There is a new call going out across the nation – we can see it everywhere we look. There are changes being made with historical consequences at all levels of our society, not all of them with a promise of an easy and successful conclusion. Driving this discomfort of change is the dissatisfaction we feel with the situations in our lives that in the past may have felt beyond our control. We are living in a time when the mood and spirit of the moment is gaining strength and courage, tipping the scales balanced by the comfort of apathy and resignation. We may not be certain of what lies ahead, but ahead we go with the demand and expectation to make a better life out of our circumstances.
We may ask the question – what would Green values and practices look like in a business environment, but the truth is, while some of us have been busy saving the forests, the oceans, the animals, and our air quality; all of us have been longing for a greater freedom and joy in the way we earn a living. We have been concerned about recycling and indoor air quality, but what we can no longer live without is a workplace that honors humanitarian values. And these desires and longings are changing the way we do business with each other. The invention of new practices offering a far more powerful way to function at work, are upsetting a very old paradigm of fear and control. The conventional practices of top down command and control are being replaced with choice, collaboration, and accountability.
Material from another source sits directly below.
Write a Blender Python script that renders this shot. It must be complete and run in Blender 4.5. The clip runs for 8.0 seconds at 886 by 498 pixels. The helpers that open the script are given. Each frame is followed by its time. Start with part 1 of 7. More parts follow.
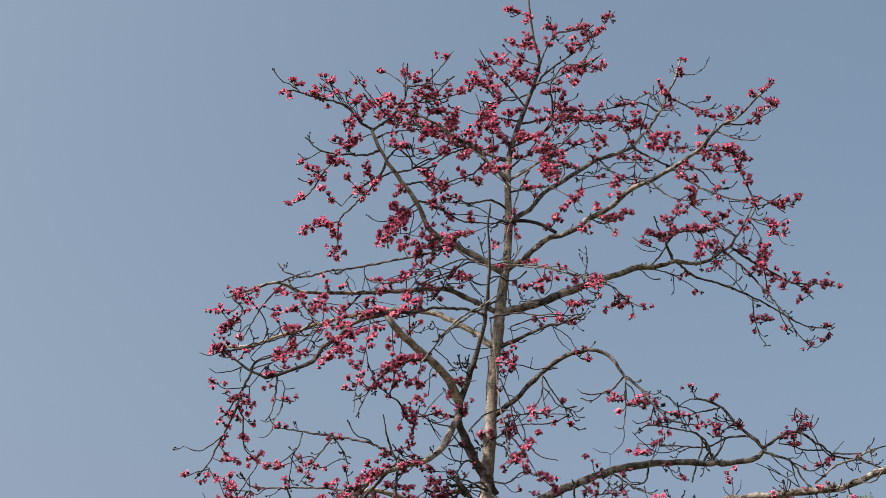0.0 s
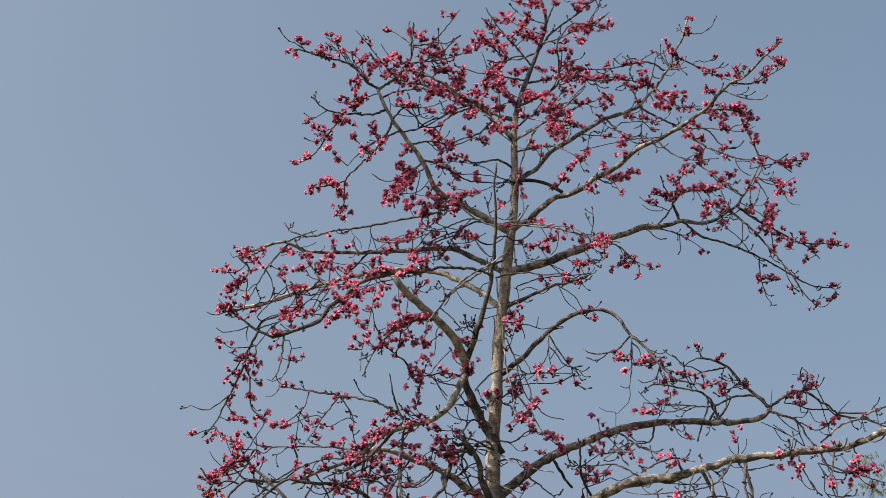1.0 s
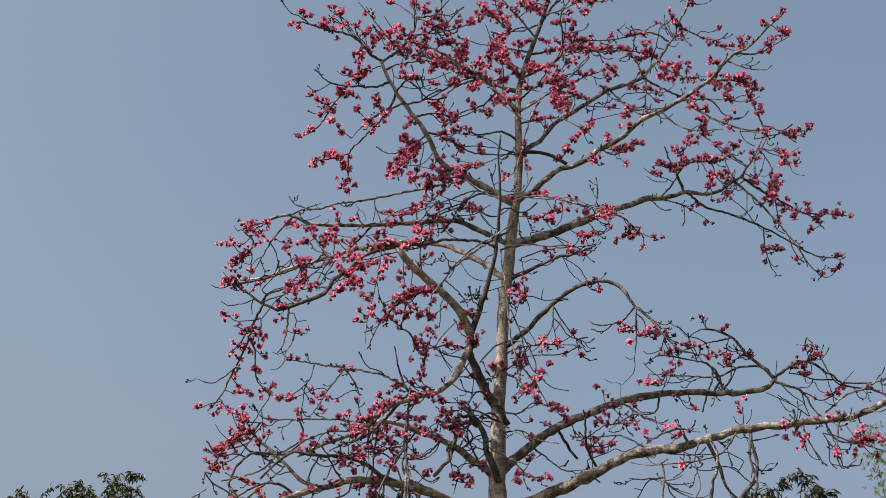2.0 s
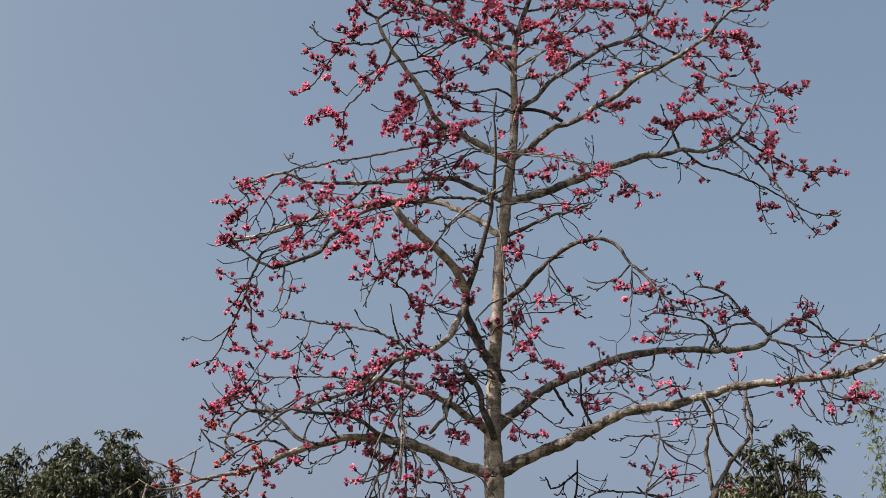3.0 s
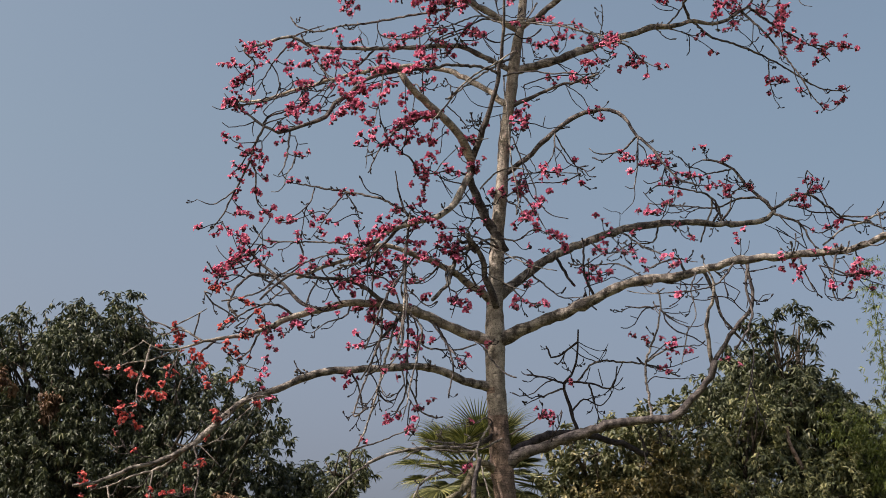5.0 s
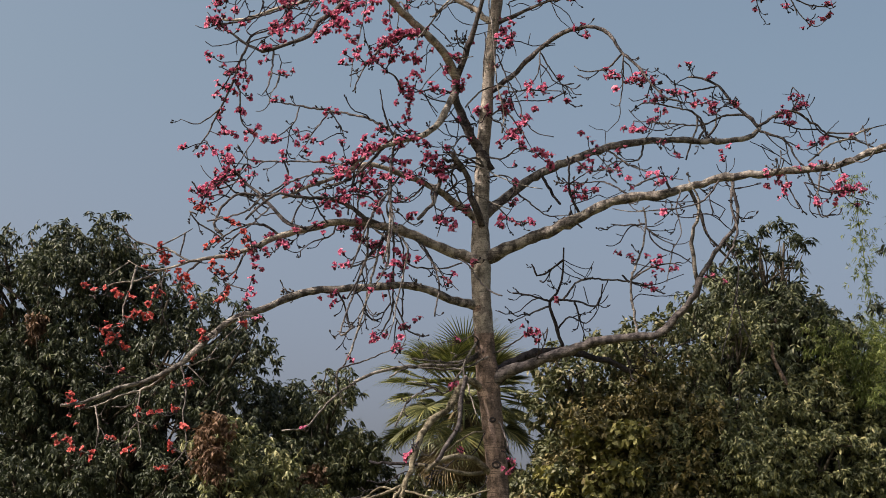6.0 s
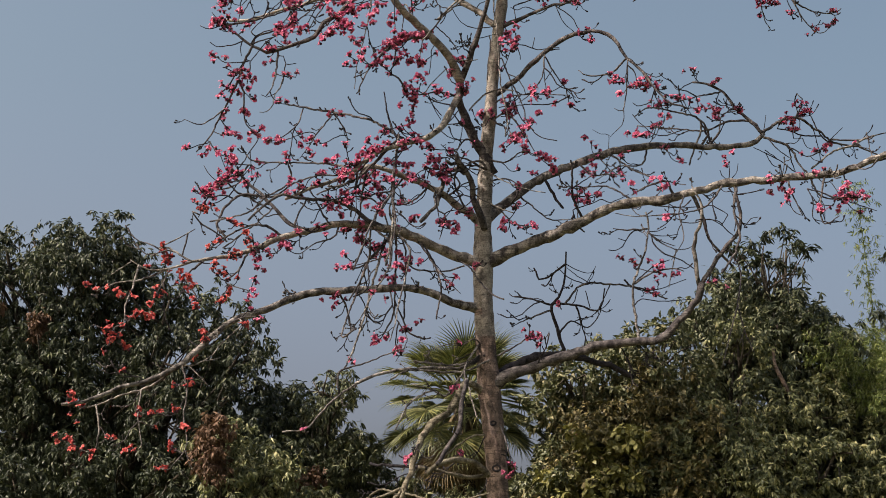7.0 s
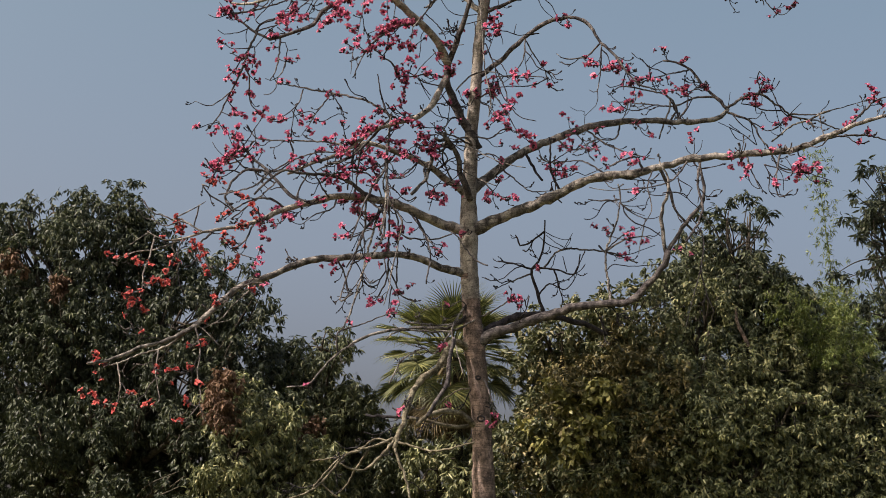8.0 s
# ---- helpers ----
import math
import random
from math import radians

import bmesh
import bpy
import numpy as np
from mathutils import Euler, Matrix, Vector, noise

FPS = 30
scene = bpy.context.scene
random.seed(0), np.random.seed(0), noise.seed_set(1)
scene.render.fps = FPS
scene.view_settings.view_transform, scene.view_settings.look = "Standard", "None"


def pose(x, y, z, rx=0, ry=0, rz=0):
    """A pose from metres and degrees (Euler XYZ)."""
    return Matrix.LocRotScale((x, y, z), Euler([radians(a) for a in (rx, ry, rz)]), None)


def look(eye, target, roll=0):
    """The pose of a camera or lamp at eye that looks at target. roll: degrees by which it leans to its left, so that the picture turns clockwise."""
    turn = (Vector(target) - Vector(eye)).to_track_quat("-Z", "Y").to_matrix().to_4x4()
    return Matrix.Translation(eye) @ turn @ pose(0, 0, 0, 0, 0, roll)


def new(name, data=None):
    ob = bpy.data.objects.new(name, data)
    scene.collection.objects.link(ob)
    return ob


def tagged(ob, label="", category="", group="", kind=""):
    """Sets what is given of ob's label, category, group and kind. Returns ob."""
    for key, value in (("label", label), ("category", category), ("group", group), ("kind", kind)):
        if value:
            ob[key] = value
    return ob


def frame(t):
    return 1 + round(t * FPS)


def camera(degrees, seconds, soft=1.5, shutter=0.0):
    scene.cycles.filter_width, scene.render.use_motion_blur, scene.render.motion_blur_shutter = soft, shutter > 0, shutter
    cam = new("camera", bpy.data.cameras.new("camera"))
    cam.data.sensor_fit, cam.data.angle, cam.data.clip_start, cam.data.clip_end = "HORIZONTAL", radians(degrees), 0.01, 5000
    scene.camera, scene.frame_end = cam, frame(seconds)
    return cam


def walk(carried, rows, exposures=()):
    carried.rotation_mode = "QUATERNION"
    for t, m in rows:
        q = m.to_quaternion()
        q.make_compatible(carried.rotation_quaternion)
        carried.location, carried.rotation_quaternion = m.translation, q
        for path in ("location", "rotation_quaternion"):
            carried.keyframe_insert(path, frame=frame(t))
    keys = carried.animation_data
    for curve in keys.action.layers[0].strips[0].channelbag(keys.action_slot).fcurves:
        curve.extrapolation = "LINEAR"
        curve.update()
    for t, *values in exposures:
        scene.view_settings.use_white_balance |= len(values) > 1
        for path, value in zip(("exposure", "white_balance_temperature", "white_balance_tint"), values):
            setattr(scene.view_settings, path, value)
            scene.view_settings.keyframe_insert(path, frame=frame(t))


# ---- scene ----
cam = camera(30.0, 8.0, soft=0.75)
EYE = 1.6
# seconds, metres back from the first standpoint, turn about x, y and z in degrees
ROWS = [
    (0.0, 0.0, 114.5, -0.0, 0.0),
    (0.5, 0.0, 113.978, -0.087, -0.008),
    (1.0, 0.0, 113.1, -0.093, 0.195),
    (2.5, 0.0, 111.451, 0.178, 0.461),
    (3.0, 0.0, 110.675, 0.21, 0.323),
    (3.5, 0.0, 110.728, -0.02, -0.339),
    (4.0, 0.0, 108.95, -0.441, -0.129),
    (4.5, 0.0, 107.685, -0.936, -0.037),
    (5.0, 0.0, 106.107, -0.923, 0.116),
    (5.2, 0.0, 105.435, -0.973, 0.443),
    (6.3, 0.0, 103.062, -0.489, -0.561),
    (6.5, 0.0, 103.144, -0.654, -0.586),
    (7.0, 0.0, 103.397, -1.096, -0.347),
    (7.5, 0.0, 102.797, -0.892, -0.761),
    (7.6, 0.0, 102.649, -1.068, -0.847),
    (7.7, 0.683, 102.277, -0.904, -0.741),
    (7.8, 1.279, 101.961, -0.91, -0.737),
    (7.9, 2.949, 101.339, -0.915, -0.644),
    (8.0, 3.281, 101.199, -0.94, -0.668),
]
walk(cam, [(t, pose(0, -back, EYE, rx, ry, rz)) for t, back, rx, ry, rz in ROWS],
     exposures=[(0.0, 0.65, 6500, 12), (3.5, 0.60, 6600, 13.5), (6.5, 0.55, 6700, 12), (8.0, 0.54, 6700, 12)])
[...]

People are no longer content with merely putting in time and taking home a check. The amount of time we spend at work has grown, and so has the desire for our time at work to be more meaningful. Employees want a greater sense of freedom in how they spend their time at work.
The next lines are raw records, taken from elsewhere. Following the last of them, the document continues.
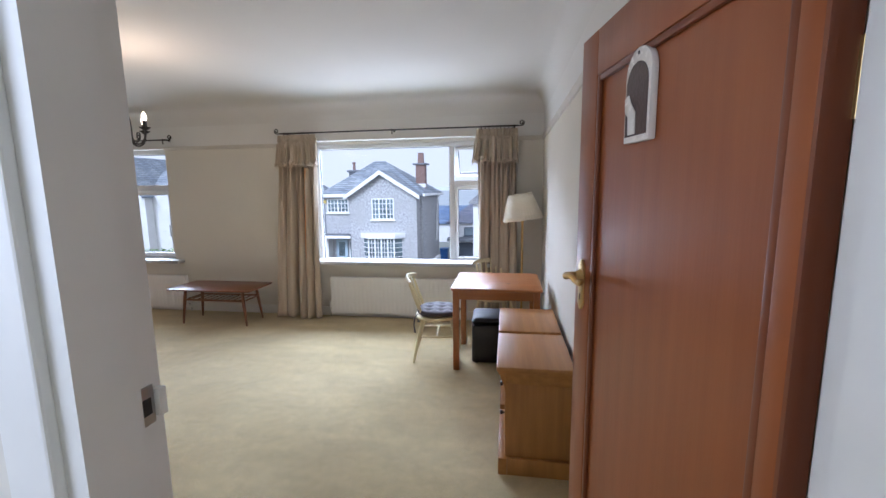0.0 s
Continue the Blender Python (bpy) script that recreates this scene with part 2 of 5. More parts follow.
def carpet():
    """Cut-pile carpet: fibre relief, patches of brushed pile, trodden marks."""
    m = surf("cream_cut_pile_carpet", (0.56, 0.45, 0.232), (0.655, 0.54, 0.295), 2.2, 0.95, 0.9, 330, detail=8.0, c3=(0.545, 0.437, 0.228), coarse=1.9, sheen=0.25, contrast=0.22, dist=0.006)
    n, l = m.node_tree.nodes, m.node_tree.links
    b = n["Principled BSDF"]
    tc = n.new("ShaderNodeTexCoord")
    mp = n.new("ShaderNodeMapping")
    mp.inputs["Rotation"].default_value = (0, 0, radians(38))
    mp.inputs["Scale"].default_value = (1.2, 3.6, 1)
    l.new(tc.outputs["Object"], mp.inputs["Vector"])
    st = n.new("ShaderNodeTexNoise")
    st.inputs["Scale"].default_value, st.inputs["Detail"].default_value, st.inputs["Distortion"].default_value = 1.3, 6.0, 0.7
    l.new(mp.outputs["Vector"], st.inputs["Vector"])
    fi = n.new("ShaderNodeTexNoise")
    fi.inputs["Scale"].default_value, fi.inputs["Detail"].default_value = 130.0, 2.0
    l.new(tc.outputs["Object"], fi.inputs["Vector"])
    md = n.new("ShaderNodeTexNoise")
    md.inputs["Scale"].default_value, md.inputs["Detail"].default_value, md.inputs["Distortion"].default_value = 15.0, 6.0, 0.5
    l.new(tc.outputs["Object"], md.inputs["Vector"])
    old = b.inputs["Base Color"].links[0].from_socket
    prev = old
    for node, lo, hi in ((st, 0.90, 1.06), (md, 0.92, 1.06), (fi, 0.88, 1.12)):
        mr = n.new("ShaderNodeMapRange")
        mr.inputs["From Min"].default_value, mr.inputs["From Max"].default_value = 0.3, 0.7
        mr.inputs["To Min"].default_value, mr.inputs["To Max"].default_value = lo, hi
        l.new(node.outputs["Fac"], mr.inputs["Value"])
        mu = n.new("ShaderNodeVectorMath")
        mu.operation = "SCALE"
        l.new(prev, mu.inputs[0])
        l.new(mr.outputs["Result"], mu.inputs["Scale"])
        prev = mu.outputs[0]
    l.new(prev, b.inputs["Base Color"])
    b2 = n.new("ShaderNodeBump")
    b2.inputs["Strength"].default_value, b2.inputs["Distance"].default_value = 0.08, 0.03
    l.new(md.outputs["Fac"], b2.inputs["Height"])
    # small dents trodden into the pile
    dv = n.new("ShaderNodeTexVoronoi")
    dv.inputs["Scale"].default_value = 3.4
    dm = n.new("ShaderNodeMapping")
    dm.inputs["Scale"].default_value = (1.0, 1.5, 0.0)
    l.new(tc.outputs["Object"], dm.inputs["Vector"])
    l.new(dm.outputs["Vector"], dv.inputs["Vector"])
    dr = n.new("ShaderNodeMapRange")
    dr.interpolation_type = "SMOOTHSTEP"
    dr.inputs["From Min"].default_value, dr.inputs["From Max"].default_value = 0.03, 0.11
    l.new(dv.outputs["Distance"], dr.inputs["Value"])
    b3 = n.new("ShaderNodeBump")
    b3.inputs["Strength"].default_value, b3.inputs["Distance"].default_value = 0.30, 0.008
    l.new(dr.outputs["Result"], b3.inputs["Height"])
    l.new(b3.outputs["Normal"], b2.inputs["Normal"])
    l.new(b2.outputs["Normal"], n["Bump"].inputs["Normal"])
    return m


M_CARPET = carpet()


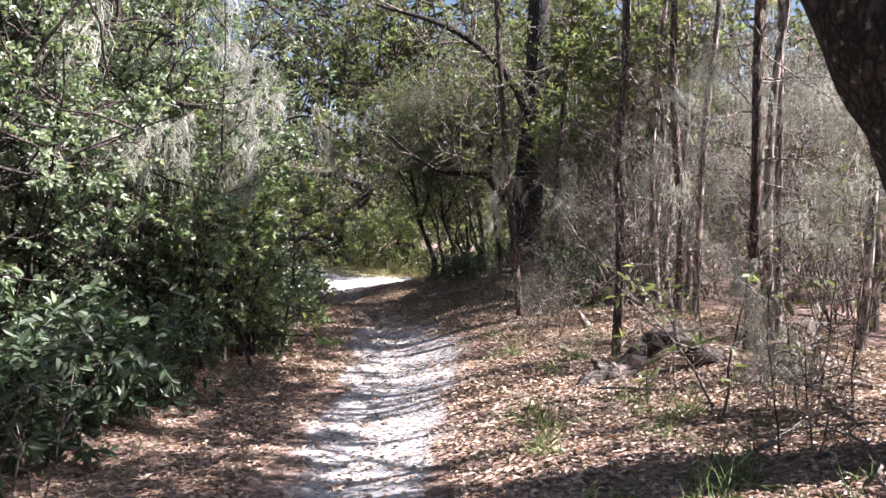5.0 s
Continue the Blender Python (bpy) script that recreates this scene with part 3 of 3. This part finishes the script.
# small oaks added: their crowns shade the trail's far side, and its far half
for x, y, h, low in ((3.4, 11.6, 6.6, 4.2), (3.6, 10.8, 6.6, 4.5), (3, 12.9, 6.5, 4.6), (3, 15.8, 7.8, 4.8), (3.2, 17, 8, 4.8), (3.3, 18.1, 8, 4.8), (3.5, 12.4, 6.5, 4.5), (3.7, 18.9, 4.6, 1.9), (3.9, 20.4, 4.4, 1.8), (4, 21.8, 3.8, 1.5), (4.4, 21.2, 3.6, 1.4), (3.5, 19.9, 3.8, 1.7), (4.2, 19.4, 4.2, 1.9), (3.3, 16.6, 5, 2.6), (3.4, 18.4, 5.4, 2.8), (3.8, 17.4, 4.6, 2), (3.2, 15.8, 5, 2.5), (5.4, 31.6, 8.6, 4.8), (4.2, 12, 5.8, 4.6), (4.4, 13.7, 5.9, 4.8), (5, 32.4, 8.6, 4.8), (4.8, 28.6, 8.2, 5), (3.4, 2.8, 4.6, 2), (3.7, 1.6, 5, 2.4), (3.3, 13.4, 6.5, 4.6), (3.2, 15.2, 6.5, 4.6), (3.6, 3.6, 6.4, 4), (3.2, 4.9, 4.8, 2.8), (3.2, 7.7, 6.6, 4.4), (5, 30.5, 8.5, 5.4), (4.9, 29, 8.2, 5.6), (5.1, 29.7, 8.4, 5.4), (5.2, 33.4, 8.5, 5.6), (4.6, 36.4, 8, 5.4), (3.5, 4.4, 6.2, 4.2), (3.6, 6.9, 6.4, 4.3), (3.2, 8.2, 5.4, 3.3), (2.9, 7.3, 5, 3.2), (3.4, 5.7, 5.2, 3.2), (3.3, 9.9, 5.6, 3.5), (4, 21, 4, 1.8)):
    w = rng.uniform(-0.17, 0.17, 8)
    # oaks near the bend: backlight is put into the yellower leaf colour
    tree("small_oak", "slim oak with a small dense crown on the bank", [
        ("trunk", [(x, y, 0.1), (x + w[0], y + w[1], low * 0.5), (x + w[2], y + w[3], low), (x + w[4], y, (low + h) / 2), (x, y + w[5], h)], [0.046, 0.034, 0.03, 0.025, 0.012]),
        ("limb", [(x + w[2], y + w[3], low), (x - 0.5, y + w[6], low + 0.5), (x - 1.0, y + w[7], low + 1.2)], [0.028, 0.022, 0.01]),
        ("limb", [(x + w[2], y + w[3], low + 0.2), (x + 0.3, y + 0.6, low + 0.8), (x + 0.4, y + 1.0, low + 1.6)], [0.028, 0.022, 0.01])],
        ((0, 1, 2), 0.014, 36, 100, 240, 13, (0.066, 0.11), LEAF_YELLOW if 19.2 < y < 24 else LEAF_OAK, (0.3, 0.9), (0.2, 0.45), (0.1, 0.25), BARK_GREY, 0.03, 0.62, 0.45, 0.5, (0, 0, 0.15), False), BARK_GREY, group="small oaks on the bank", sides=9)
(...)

They want an experience of ownership for the work they perform. They want more voice and responsibility that elevates their role from being told what to do, to actually thinking for themselves. Employees want to be heard in completely new ways, ways that have them feeling important, that they can be counted on, and that what they are doing is making a difference. They want to feel like they are being a part of something that matters – that what they are doing is important in some way to their own lives and their community.
All of this really makes sense when you look at it from a perspective of there are usually many employees, one owner, and a few managers. If the background thinking is control to produce results, then this ratio makes sense. If people are trusted and allowed to think for themselves, it is now a system that impedes production.
Why is letting go and trusting so hard for business owners? What is it that is working against this type of thinking? If this is really a win-win for all involved, why is it so often misunderstood?